Savez-vous aimer comme il faut? Réussissons-nous à aimer comme il faut? Quelques uns ont certainement des problèmes avec ça. Les événements de la semaine dernière nous en ont malheureusement donné quelques exemples. Dans l’ensemble, pourrions-nous dire, nous nous débrouillons assez bien. Mais, il n’empêche, nous nous posons toujours la question, car nous ne sommes jamais vraiment assurés. Ai-je été trop dur avec telle personne? Ai-je vraiment pris le temps d’écouter comme il faut tel ou tel proche? Ai-je encore l’énergie pour m’occuper de tel ou tel autre?
Apprendre à aimer comme il faut est l’œuvre de toute une vie. Nous cherchons toujours à nous améliorer dans ce domaine. C’est à cette question que les textes d’aujourd’hui cherchent à répondre. Par-delà la préoccupation légaliste du docteur de la Loi, Jésus nous présente l’originalité de l’amour chrétien. Déjà, dans la Torah, le livre de référence des juifs, l’amour de Dieu et l’amour du prochain sont inséparables. Mais, dans la personne de Jésus, un nouveau pas est franchi. L’amour du prochain devient le signe de l’amour de Dieu pour nous.
Une nouvelle forme d’amour apparaît. En effet, à l’époque, dans le monde grec, on reconnaissait en gros deux formes d’amour : évidemment Éros, l’amour-passion, en particulier celui qui vient du désir sexuel et qui est souvent difficile à contrôler. Et, deuxièmement, l’amour-amitié, c’est-à-dire la relation d’affection mutuelle qu’on constate entre époux, entre amis, entre parents et enfants. Avec l’Évangile apparaît une troisième forme d’amour : l’amour gratuit, désintéressé, sans contrepartie. Et les premiers chrétiens ont appelé cette troisième forme : la «charité».
Mais je devine tout de suite votre réaction : la charité, c’est pas vendeur, c’est même un peu méprisant : - c’est se contenter de soulager un symptôme alors qu’il faudrait travailler à améliorer le système - c’est faire preuve de condescendance à l’égard de ceux qu’on est supposé aimer de cette façon, etc. Or, c’est oublier l’autre partie de la recommandation que nous fait Jésus aujourd’hui.
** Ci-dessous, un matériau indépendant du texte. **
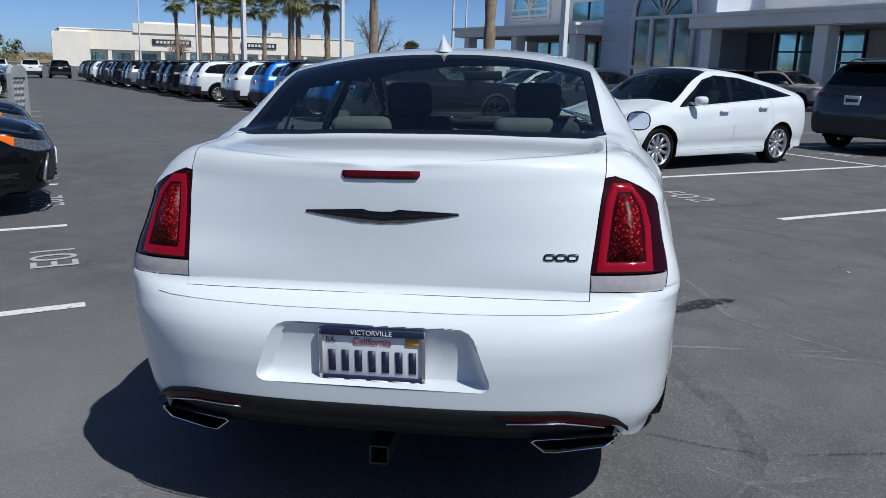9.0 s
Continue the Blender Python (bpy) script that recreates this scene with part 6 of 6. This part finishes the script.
x, y = polar(E75, 12.15, 110)
palm("palm_tree", x, y, 3.0, 160, 0.2, 90)


def leafy_tree(name, label, x, y, trunk_h, crown_r, crown_h, seed, leaf, count=1500, leaf_size=0.10, dense=0.5, twigs=3, limb=0.035):
    random.seed(seed)
    root = thing(name, label, "tree", m=Matrix.Translation((x, y, 0)))
    bm = bmesh.new()
    mid = Vector((0, 0, trunk_h))
    tube(bm, [(0, 0, -1.3), (0.05, 0.03, trunk_h * 0.5), mid], [crown_r * 0.09, crown_r * 0.07, crown_r * 0.055], 8)
    tips = []
    for k in range(16):
        a, e = 2.399 * k, random.uniform(0.25, 1.35)
        d = Vector((math.cos(a) * math.cos(e), math.sin(a) * math.cos(e), math.sin(e)))
        tip = mid + Vector((d.x * crown_r, d.y * crown_r, d.z * crown_h)) * random.uniform(0.7, 0.95)
        tube(bm, [mid - Vector((0, 0, 0.2)), (mid + tip) / 2 + Vector((0, 0, 0.08)), tip], [crown_r * limb, crown_r * limb * 0.57, crown_r * limb * 0.17], 5)
        tips.append(tip)
        for j in range(twigs):
            p = mid + (tip - mid) * random.uniform(0.4, 0.9)
            q_ = p + Vector((random.uniform(-1, 1), random.uniform(-1, 1), random.uniform(-0.2, 1))) * crown_r * 0.35
            tube(bm, [p, q_], [crown_r * limb * 0.34, crown_r * limb * 0.11], 4)
            tips.append(q_)
    part("trunk", bm, TWIG, root)
    bm = bmesh.new()
    for k in range(count):
        t = random.choice(tips)
        p = t + Vector((random.gauss(0, 1), random.gauss(0, 1), random.gauss(0, 1))) * crown_r * 0.15
        if random.random() < dense:
            v = Vector((random.gauss(0, 1), random.gauss(0, 1), random.gauss(0, 1))).normalized() * random.uniform(0.55, 1.0) ** 0.5
            p = mid + Vector((v.x * crown_r, v.y * crown_r, crown_h * 0.45 + v.z * crown_h * 0.55))
        u = Vector((random.gauss(0, 1), random.gauss(0, 1), random.gauss(0, 1))).normalized()
        w = u.orthogonal().normalized()
        s = leaf_size * random.uniform(0.6, 1.3)
        bm.faces.new([bm.verts.new(p + q_) for q_ in (u * s, w * s * 0.6, -u * s, -w * s * 0.6)])
    part("crown", bm, leaf, root, smooth=False)


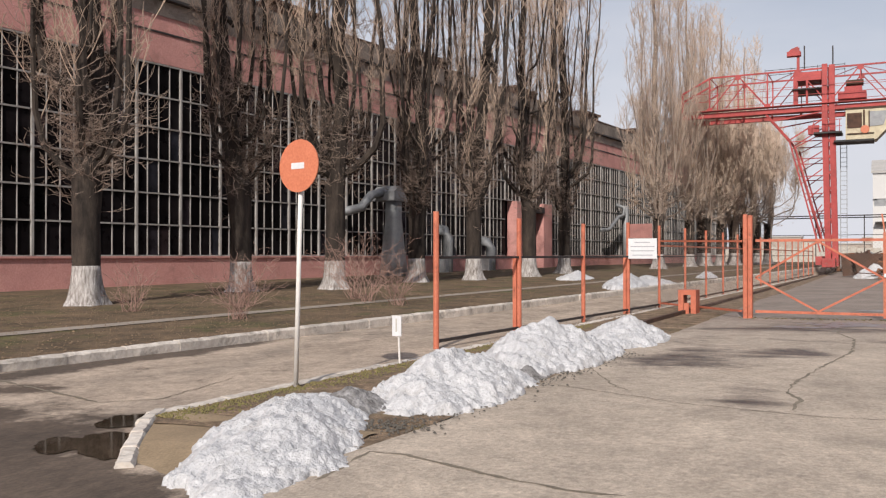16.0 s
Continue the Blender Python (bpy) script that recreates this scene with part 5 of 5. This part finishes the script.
# ---- bare poplars ----
def tree_mesh(seed, H, spread, dense, low, thick, mats, stout=1.0):
    """Bare poplar: steep limbs, brushy shoots; returns trunk, lime and crown meshes."""
    q = random.Random(seed)
    verts, faces = [], []

    def limb(pts, r0, r1, sides):
        base = len(verts)
        n = len(pts)
        for i, p in enumerate(pts):
            d = (pts[min(i + 1, n - 1)] - pts[max(i - 1, 0)]).normalized()
            s = d.cross(Vector((0.31, 0.95, 0.1))).normalized()
            u = s.cross(d)
            r = r0 + (r1 - r0) * i / (n - 1)
            for k in range(sides):
                a = 2 * math.pi * k / sides
                verts.append(p + (s * math.cos(a) + u * math.sin(a)) * r)
        for i in range(n - 1):
            for k in range(sides):
                a, b = base + i * sides + k, base + i * sides + (k + 1) % sides
                faces.append((a, b, b + sides, a + sides))

    def grow(p, d, length, segs, bend):
        pts = [p.copy()]
        for _ in range(segs):
            d = (d + Vector((q.gauss(0, 0.10), q.gauss(0, 0.10), bend))).normalized()
            p = p + d * (length / segs)
            pts.append(p.copy())
        return pts

    def way(lean):
        a = q.uniform(0, 2 * math.pi)
        return Vector((math.cos(a) * lean, math.sin(a) * lean, 1)).normalized()

    def twig(p, d, length, r, segs, wild, curl, sides=3, buds=3):
        """A crooked twig that curls upwards, with side twigs."""
        pts = [p.copy()]
        for _ in range(segs):
            d = (d + Vector((q.gauss(0, wild), q.gauss(0, wild), q.gauss(curl, wild * 0.7)))).normalized()
            pts.append(pts[-1] + d * (length / segs))
        limb(pts, r, r * 0.5, sides)
        for _ in range(buds):
            k = q.uniform(0.3, segs - 0.01)
            m = pts[int(k)].lerp(pts[int(k) + 1], k % 1)
            e = (d + Vector((q.gauss(0, 0.75), q.gauss(0, 0.75), q.gauss(0.25, 0.4)))).normalized()
            m2 = m + e * length * q.uniform(0.12, 0.28)
            e = (e + Vector((q.gauss(0, 0.4), q.gauss(0, 0.4), 0.5))).normalized()
            limb([m, m2, m2 + e * length * q.uniform(0.12, 0.25)], r * 0.7, r * 0.4, 3)
        return pts

    def on(pts, lo, hi):
        k = q.uniform(lo, hi) * (len(pts) - 1.01)
        return pts[int(k)].lerp(pts[int(k) + 1], k % 1)

    leaders = [grow(Vector((0, 0, 2.2)), Vector((0, 0, 1)), H - 2.2, 12, 0.9)]
    limb(leaders[0], 0.37, 0.03, 9)
    for k in range(17):
        z = q.uniform(3.4, 6.2) if k < 10 else q.uniform(6.2, H * 0.5)
        b = leaders[0][0].lerp(leaders[0][-1], (z - 2.2) / (H - 2.2))
        L_ = q.uniform(0.5, 0.85) * (H - z)
        a = k * 2.4 + q.uniform(-0.5, 0.5)
        out = Vector((math.cos(a), math.sin(a), 0)) * spread * q.uniform(0.5, 1.25) * (1.0 if k < 10 else 0.7)
        foot = [b, b + out * 0.45 + Vector((0, 0, q.uniform(0.1, 0.5))), b + out * 0.85 + Vector((0, 0, q.uniform(0.7, 1.2)))]
        pts = foot + grow(b + out * 1.02 + Vector((0, 0, q.uniform(1.7, 2.2))), Vector((out.x * 0.06, out.y * 0.06, 1)), L_, 7, 0.55)
        limb(pts, stout * (q.uniform(0.09, 0.16) if k < 10 else 0.07), 0.014, 6)
        leaders.append(pts)
    n_big = len(faces)
    for i, pts in enumerate(leaders):
        for _ in range(int(15 * dense)):
            b = on(pts, 0.25, 0.99)
            sec = twig(b, way(q.uniform(0.3, 0.95)), q.uniform(1.2, 3.2) * (1.15 - 0.5 * b.z / H), 0.018, 4, 0.14, 0.22, 3, 0)
            for _ in range(int(6 * dense)):
                twig(on(sec, 0.15, 0.99), way(q.uniform(0.25, 1.0)), q.uniform(0.4, 1.2), thick * 1.2, 2, 0.22, 0.2, 3, 2)
    n_main = len(faces)
    # crooked young shoots on the stem and the feet of the limbs
    heads = [Vector((0, 0, q.uniform(2.9, 6.5))) for _ in range(6)] + [on(p, 0.08, 0.5) for p in leaders[1:11] for _ in range(3)]
    for _ in range(int(low)):
        c = q.choice(heads) + Vector((q.gauss(0, 0.15), q.gauss(0, 0.15), q.gauss(0, 0.45)))
        a = q.uniform(0, 2 * math.pi)
        twig(c, Vector((math.cos(a), math.sin(a), q.uniform(-0.9, 0.7))).normalized(), q.uniform(0.35, 1.15), thick, 4, 0.4, 0.16, 3, 4)
    me = bpy.data.meshes.new("crown")
    me.from_pydata([tuple(v) for v in verts], [], faces)
    for m in mats:
        me.materials.append(m)
    idx = np.ones(len(faces), dtype=np.int32)
    idx[:n_big] = 0
    idx[n_main:] = 2
    me.polygons.foreach_set("material_index", idx)
    me.update()

    def stem(z0, z1, n, grow_r):
        bm = bmesh.new()
        rings = []
        for i in range(n + 1):
            z = z0 + (z1 - z0) * i / n
            ring = []
            for k in range(16):
                a = 2 * math.pi * k / 16
                r = 0.38 + 0.3 * math.exp(-(z + 0.1) * 2.8) * (1 + 0.6 * math.sin(a * 5 + seed)) + 0.022 * math.sin(a * 9 + z * 2 + seed) + grow_r
                ring.append(bm.verts.new((r * math.cos(a), r * math.sin(a), z)))
            rings.append(ring)
        for A, B in zip(rings, rings[1:]):
            for k in range(16):
                bm.faces.new((A[k], A[(k + 1) % 16], B[(k + 1) % 16], B[k]))
        bm.faces.new(rings[-1])
        return bm
    trunk = mesh_of("trunk", stem(1.1, 4.2, 8, 0.0), M_BARK, True)
    lime = mesh_of("limewash", stem(-0.15, 1.12, 8, 0.004), M_LIME, True)
    return trunk, lime, me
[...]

L’autre partie qui est déterminante pour bien comprendre ce qu’est l’amour gratuit, désintéressé : Aime le Seigneur ton Dieu de tout ton cœur, de toute ton âme et de tout ton esprit. On oublie souvent la première recommandation parce qu’on se dit qu’aimer son prochain, c’est aimer Dieu, que l’un remplace l’autre. Or, ce n’est pas ce que Jésus dit dans l’Évangile. Les deux formes d’amour ne sont pas équivalentes. L’amour de Dieu est premier et l’amour du prochain en est le fruit et le signe. C’est l’amour que Dieu a pour nous qui rend possible le fait d’aimer gratuitement son prochain, et ainsi soutenir l’affection que nous avons pour ceux et celles qui nous entourent.
Comment cela est-il possible? L’Évangile nous en donne plusieurs exemples. L’attitude du Père pour nous est comparable à la réaction du Samaritain quand il voit le blessé gisant sur le bord de la route. Ou encore à celle du père du fils prodigue qui se tient au sommet de la colline et qui est remué aux entrailles quand il voit son fils revenir à la maison. C’est parce que ces figures incarnent la qualité d’humanité du Père qu’elles peuvent aimer de façon désintéressée les nécessiteux ou encore ceux et celles qui leur sont proches.
Je vois encore dans ma tête la réaction d’un postulant dominicain quand je suis allé au Burundi l’été passé. Nous étions dans une petite camionnette qui devait nous conduire à l’extérieur du couvent et nous attendions des retardataires. Une vieille dame s’amène dans le stationnement et, de peine et de misère, vient frapper aux fenêtres de la camionnette en nous tendant la main. Ce postulant, surpris, vient, tout d’un coup, les yeux ras d’eau et lui tend quelques pièces. Il n’en revenait pas qu’une dame de son âge ait à mendier comme ça pour subvenir à ses besoins.
C’est la dynamique même de l’amour charité : être touché par l’autre et y répondre par un mouvement de bienveillance à son égard. Aimer Dieu c’est nous rappeler régulièrement son amour gratuit pour nous. C’est le laisser renouveler notre capacité d’aimer afin de pouvoir aimer notre prochain de façon gratuite, désintéressée, sans contrepartie. C’est cette forme d’amour qui soutient au quotidien nos relations d’affection mutuelle. C’est cette forme d’amour qui nous aide à aimer comme il faut.